Хирург облегченно вздохнул. Худшее осталось позади. Он не ошибся в этом человеке. Интеллигентный, уравновешенный. Он переживает потрясение, свыкнется с неизбежным. И когда начнется агония, достойно встретит ее. Церковь убережет его от нужды, а потом похоронит с почестями. Никто не будет скорбеть о нем, это тоже зачтется, как высшая награда за обет безбрачия. Он уйдет из жизни без жажды ее удовольствий и боязни за неисполненные обещания.
Спокойный голос Блейза Мередита прервал размышления хирурга.

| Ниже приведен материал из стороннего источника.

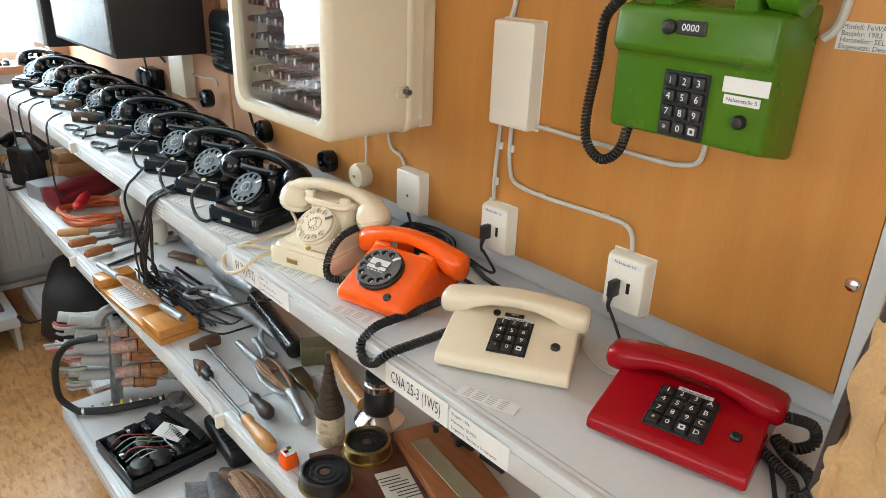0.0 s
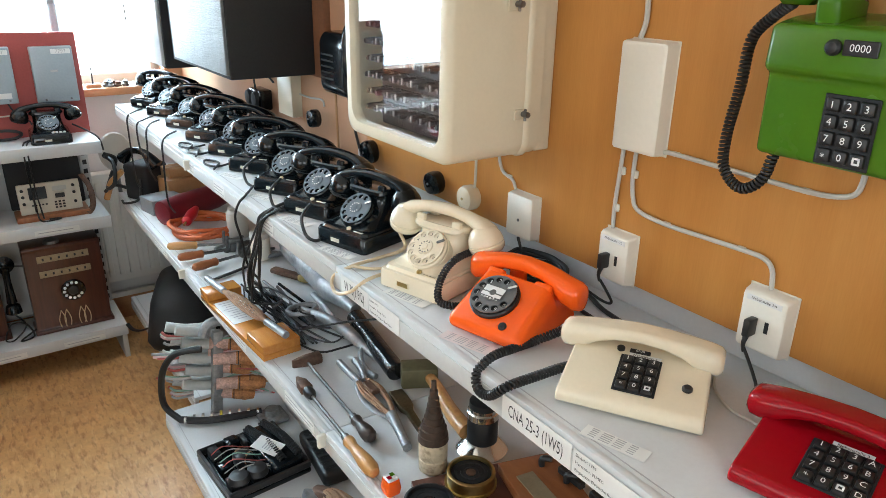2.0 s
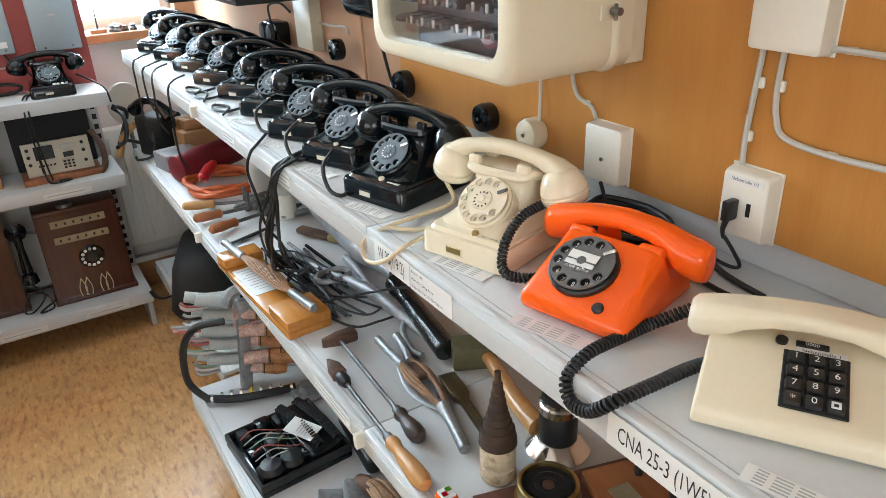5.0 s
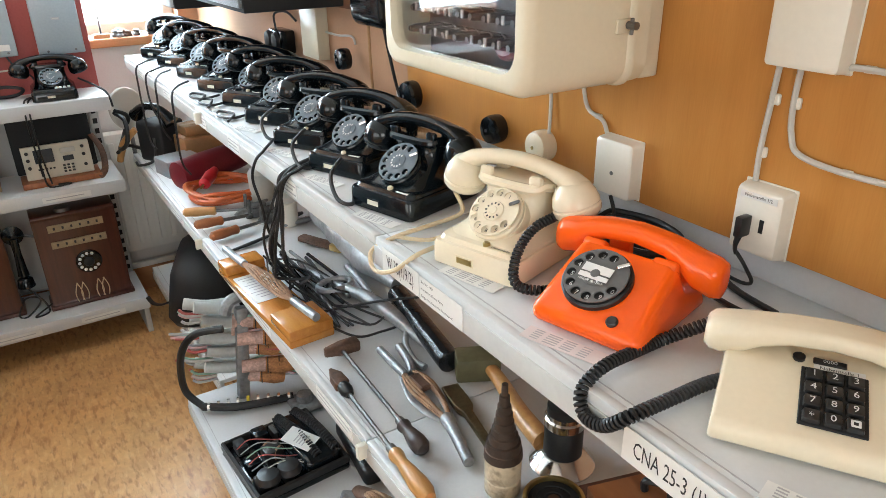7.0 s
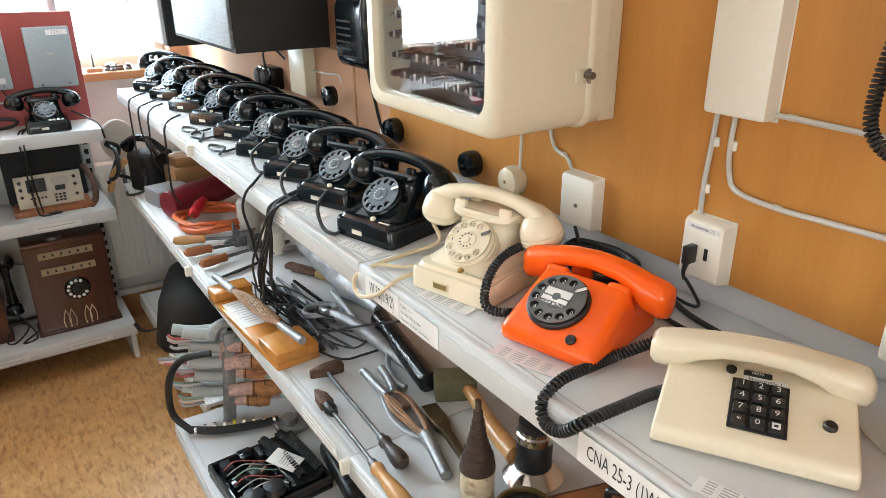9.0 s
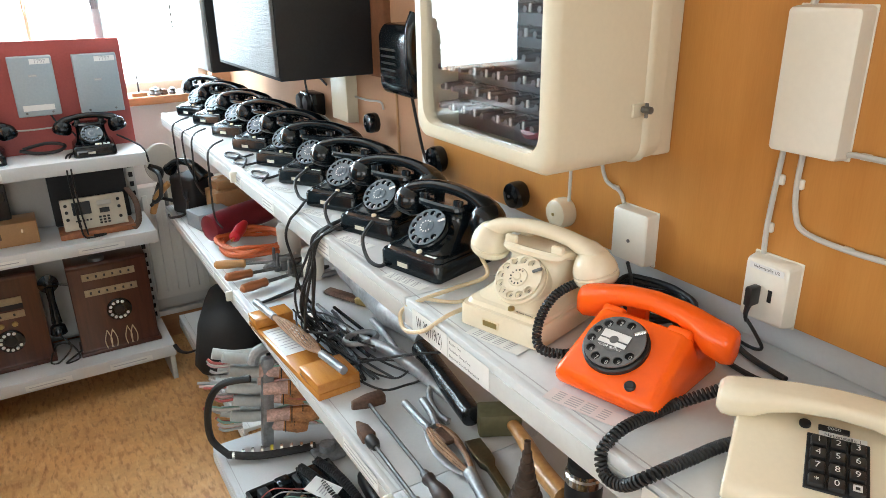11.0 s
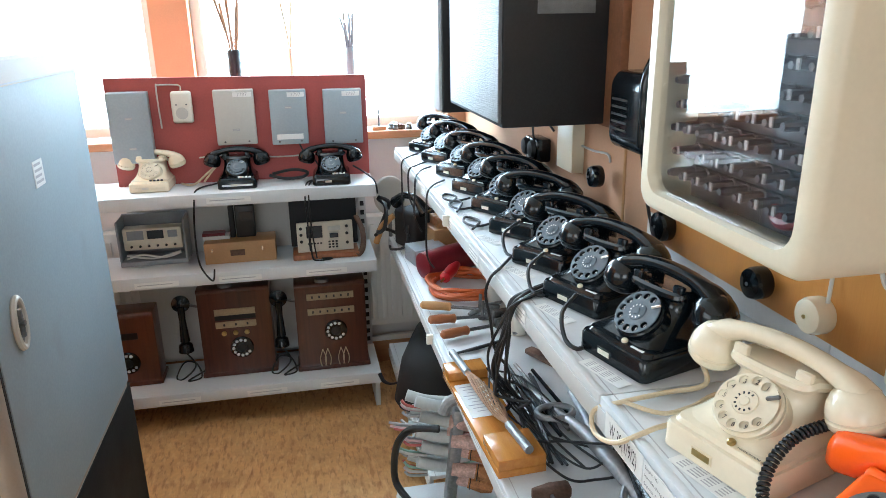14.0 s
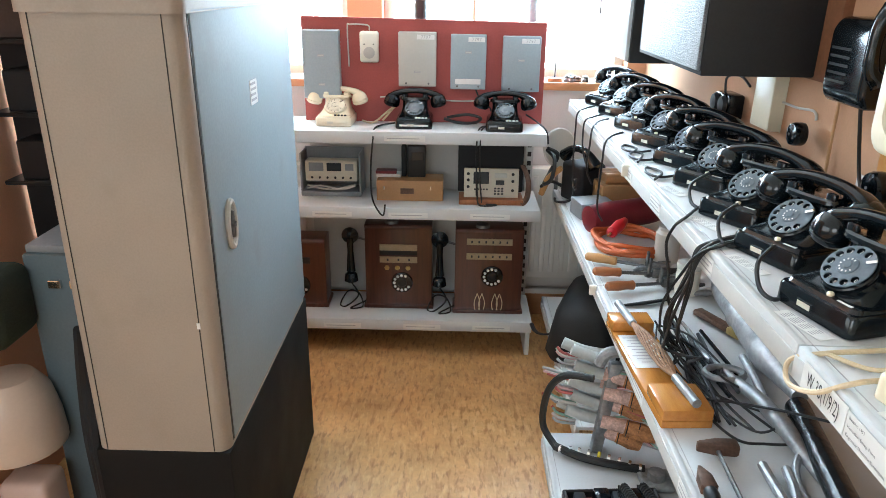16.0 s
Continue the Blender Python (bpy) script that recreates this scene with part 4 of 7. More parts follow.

– Я подумаю над тем, что вы мне сказали. Если я откажусь от операции и захочу вернуться к работе, вы сможете дать мне подробную выписку из истории болезни для моего врача? Прогноз на будущее, возможно, рецепты?
– Разумеется, монсеньор Мередит. Но вы работаете в Риме, не так ли? К сожалению, я не знаю итальянского.
Блейз Мередит позволил себе улыбнуться.
– Я переведу выписку сам. Мне будет интересно.
– Восхищен вашим мужеством, монсеньор. Я не принадлежу к католической церкви, как, впрочем, и ни к какой другой, но полагаю, что в этот тяжелый момент вы найдете утешение в молитвах.
– Доктор, – просто ответил Мередит, – я слишком долго был священником, чтобы уповать на молитвы.
И теперь он сидел на скамейке в парке, под весенним солнышком, думая о коротком будущем, открывающем путь в вечность. Когда-то, в студенческие годы Мередит слушал проповедь старого миссионера о воскрешении Лазаря. О том, как Христос встал перед замурованным склепом и приказал открыть его, как из склепа повеяло запахом разложившейся плоти, как Лазарь вышел на зов Христа, путаясь в погребальных одеждах, и остановился, щурясь от солнечных лучей. «Что чувствовал он в ту минуту? – вопрошал старик-миссионер. – Какую цену заплатил за возвращение в мир живых? Осознавал ли он свою ущербность, ибо от роз веяло на него гнилью, а каждая девушка виделась волочащим ноги скелетом? Или, наоборот, шагал по земле, зачарованный новизной вновь обретенной жизни, с сердцем, полным любви и жалости к человеку?»
Мередит размышлял над этим много лет. Даже подумывал написать роман. Теперь наконец он получил ответ. Не существовало ничего слаще жизни, драгоценнее времени, милее прикосновения к росистой траве, дуновения ветерка, аромата распустившихся цветов, звука человеческого голоса, поднебесного пения птиц.